According to Wolff, Politico just “may have solved the future of news.” In typical Wolffian fashion, he proceeds to pile up the ex cathedra proclamations:

It is often entirely undifferentiated news. The minor mixed with the game-changing . . .

It isn’t writing either. That implies a series of choices, of shaping and weighing. This is typing. Amassing. Collecting. Channeling . . .

This is a flattening not only of information and sources but also of newsroom process . . .

It’s the raw stuff, before the family paper or knuckleheaded network news has watered it down.

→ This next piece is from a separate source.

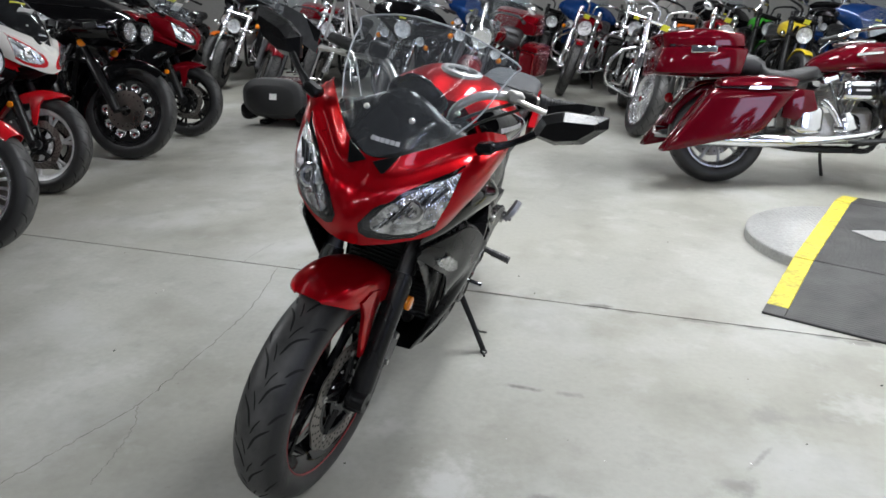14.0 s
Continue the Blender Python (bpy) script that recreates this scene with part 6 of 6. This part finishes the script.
# rows further back
for src, x, y, h in ((a2, -5.2, 6.6, -90), (a3, -4.2, 6.7, -88), (a7, -3.3, 6.6, -84), (a2, -2.4, 6.6, -90), (a3, -1.5, 6.8, -86), (a8, -0.5, 6.7, -84), (a8, 0.35, 6.9, -80), (a1, -5.95, 3.7, -90),
                     (b1, 5.3, 1.9, 180), (a2, 5.2, 0.9, 182), (b3, 5.2, -0.2, 180), (a1, 5.3, -1.2, 178), (a3, 5.3, -2.2, 180), (a2, 5.6, -3.2, 180), (c6, 4.9, 2.6, 178), (b2, 7.4, 1.0, 180), (a1, 7.3, -0.4, 180), (b1, 7.5, -2.0, 180), (a3, 7.6, 7.2, 182), (a2, 7.6, 8.6, 182), (a3, 7.7, 10.0, 182), (a2, 7.8, 11.4, 182), (a7, 7.4, 5.6, 182), (a3, 2.3, 9.6, -80), (a2, 0.8, 9.8, -84), (a8, -0.6, 9.6, -84), (a1, 3.6, 10.2, -86), (a2, 3.2, 12.6, -84), (a3, 1.6, 12.4, -84)):
    copy_thing(src, stand_at(x, y, h, 9))

# dark red tourer beside the partition
parked("dark red touring motorcycle with top case and chrome engine", -2.86, -2.515, 192, lean=8, paint_mat=CHERRY, style="bat", bags=True, topcase=True, dresser=True, steer=45, wheel="cast", fender="short", fairing_mat=BLACK, pods=True, deep_bags=0.045, fender_mat=BLACK)


# ---- loose things ----
trunk = thing("touring_trunk", "dark red touring trunk with black backrest on the floor", "trunk", pose(2.52, -3.30, 0, 0, 0, -3))
pod([(-0.28, 0, 0.20, 0.20, 0.10), (-0.24, 0, 0.20, 0.29, 0.155), (0.0, 0, 0.205, 0.30, 0.165), (0.20, 0, 0.20, 0.27, 0.15), (0.25, 0, 0.20, 0.18, 0.10)], DARKRED, "case", trunk, n=24, m=32)
pod([(0.225, 0, 0.250, 0.25, 0.14), (0.27, 0, 0.265, 0.325, 0.185), (0.34, 0, 0.27, 0.32, 0.18), (0.385, 0, 0.265, 0.25, 0.13)], LEATHER, "backrest", trunk, "black padded backrest", n=18, m=28, sq=0.72)
for s in (-1, 1):
    pod([(0.17, 0.29, 0.14, 0.05, 0.06), (0.22, 0.30, 0.14, 0.075, 0.085), (0.33, 0.29, 0.14, 0.07, 0.08), (0.355, 0.28, 0.14, 0.045, 0.05)], PLASTIC, "speaker_box", trunk, s=s, sq=0.85)
for x in (-0.20, -0.12, -0.04, 0.04, 0.12, 0.20):
    part("rack_rail", Geo().tube([(x, -0.22, 0.375), (x, -0.20, 0.405), (x, 0.10, 0.405), (x, 0.13, 0.378)], 0.006, 8, 14), CHROME, trunk)
part("rack_cross_rail", Geo().tube([(-0.23, -0.16, 0.405), (0.23, -0.16, 0.405)], 0.007, 8).tube([(-0.23, 0.05, 0.405), (0.23, 0.05, 0.405)], 0.007, 8), CHROME, trunk)
part("paper_label", Geo().box((-0.04, 0.392, 0.295), (0.075, 0.004, 0.055), (8, 0, 0), 0.1), PAPER, trunk, "white paper label")
for x in (-0.2, 0.2):
    part("foot", Geo().box((x, 0.1, 0.022), (0.09, 0.25, 0.045), cut=0.2), SATIN, trunk)

TRIPODMETAL = surf("dull silver tube", (0.42, 0.42, 0.42), 0.4, 0.7)
tripod = thing("tripod", "silver aluminium tripod standing before the parked cruisers", "tripod", pose(2.20, -3.93, 0, 0, 0, 39))
for k in range(3):
    a = math.radians(90 + 120 * k)
    d = np.array([math.cos(a), math.sin(a), 0])
    g = Geo().tube([d * 0.03 + (0, 0, 1.32), d * 0.24 + (0, 0, 0.72)], 0.013, 10).tube([d * 0.235 + (0, 0, 0.74), d * 0.55 + (0, 0, 0.03)], 0.010, 10)
    leg = part("leg", g, TRIPODMETAL, tripod)
    part("leg_clamp", Geo().box(tuple(d * 0.24 + (0, 0, 0.72)), (0.035, 0.035, 0.05), (0, 0, math.degrees(a)), 0.2), SATIN, leg)
    part("rubber_foot", Geo().ball(tuple(d * 0.555 + (0, 0, 0.015)), (0.016, 0.016, 0.015), n=6, m=10), RUBBER, leg)
    part("brace", Geo().tube([d * 0.235 + (0, 0, 0.74), (0, 0, 0.70)], 0.006, 8), TRIPODMETAL, tripod)
part("centre_column", Geo().tube([(0, 0, 0.66), (0, 0, 1.52)], 0.014, 12), TRIPODMETAL, tripod)
part("head", Geo().box((0, 0, 1.54), (0.07, 0.09, 0.06), cut=0.2), SATIN, tripod)

# shelving with cartons beyond the first row
shelf = thing("storage_shelf", "orange steel shelving with brown cartons", "shelf", pose(-3.6, 9.2, 0))
for x in (-1.3, 0.0, 1.3):
    for y in (-0.25, 0.25):
        part("upright", Geo().box((x, y, 1.1), (0.06, 0.05, 2.2), cut=0.1), SHELFORANGE, shelf)
for z in (0.35, 1.05, 1.75):
    part("shelf_board", Geo().box((0, 0, z), (2.6, 0.6, 0.05), cut=0.1), SHELFORANGE, shelf)
rng = np.random.default_rng(4)
for z in (0.375, 1.075):
    for k in range(7):
        w, h = rng.uniform(0.22, 0.33), rng.uniform(0.2, 0.45)
        tagged(part("carton", Geo().box((-4.85 + 0.38 * k, 9.15, z + h / 2), (w, 0.36, h), (0, 0, rng.uniform(-6, 6)), 0.02), CARTON), "brown cardboard carton on the steel shelf", "carton", "cartons")
stand = thing("metal_stand", "small black metal stand beside the door jamb", "stand", pose(-2.98, -3.75, 0))
for x in (-0.16, 0.16):
    for y in (-0.16, 0.16):
        part("leg", Geo().box((x, y, 0.42), (0.025, 0.025, 0.84), cut=0.1), SATIN, stand)
part("top", Geo().box((0, 0, 0.85), (0.37, 0.37, 0.03), cut=0.2), SATIN, stand)
for k, (x, y) in enumerate(((0.9, 5.6), (6.6, 4.4), (-0.9, -7.6), (6.6, -4.2))):
    tagged(part("column", Geo().box((x, y, CEILING / 2), (0.24, 0.24, CEILING), cut=0.06), WALLGREY), "grey painted steel column between the parked motorcycles", "column", kind="structure")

Let’s cleanse the palate with a few facts (at least according to Wolff): Politico has roughly 6.7 million unique visitors a month, has a larger presence in the West Wing than any other news organization, and publishes a print edition (circulation a cherce 32,000, mostly inside the Beltway) that accounts for half its revenue.

Politico co-founder John Harris told Wolff that the action has moved from traditional news organizations to “the individual talents and reputations of journalists.” In other words, the unit of value in journalism is no longer the newspaper or network newscast or – heads up, Time! – print magazine. The current unit of value is the story, and the buzzier the better.

Big finish by Wolff:

Politico seems like a pretty credible version of what the world will be: obsessives everywhere in their particular narrow-focused areas of interest (“silos” is the modern information term), flashing ever more information, ever quicker, in ever shorter bites—the shorter you can make it, the more information there can be—to all the ships at sea.

And the obsessives keep on comin’. The New York Times reports that Evan Smith, editor of the well-respected Texas Monthly, is leaving to head up a new website, Texas Tribune.

“This is not about horse-race politics, primarily,” Mr. Smith, who will have the title of chief executive, said. “It’s going to be a lot of deep-dive policy stuff.”

Deep dive, eh? Time to get an oxygen tank.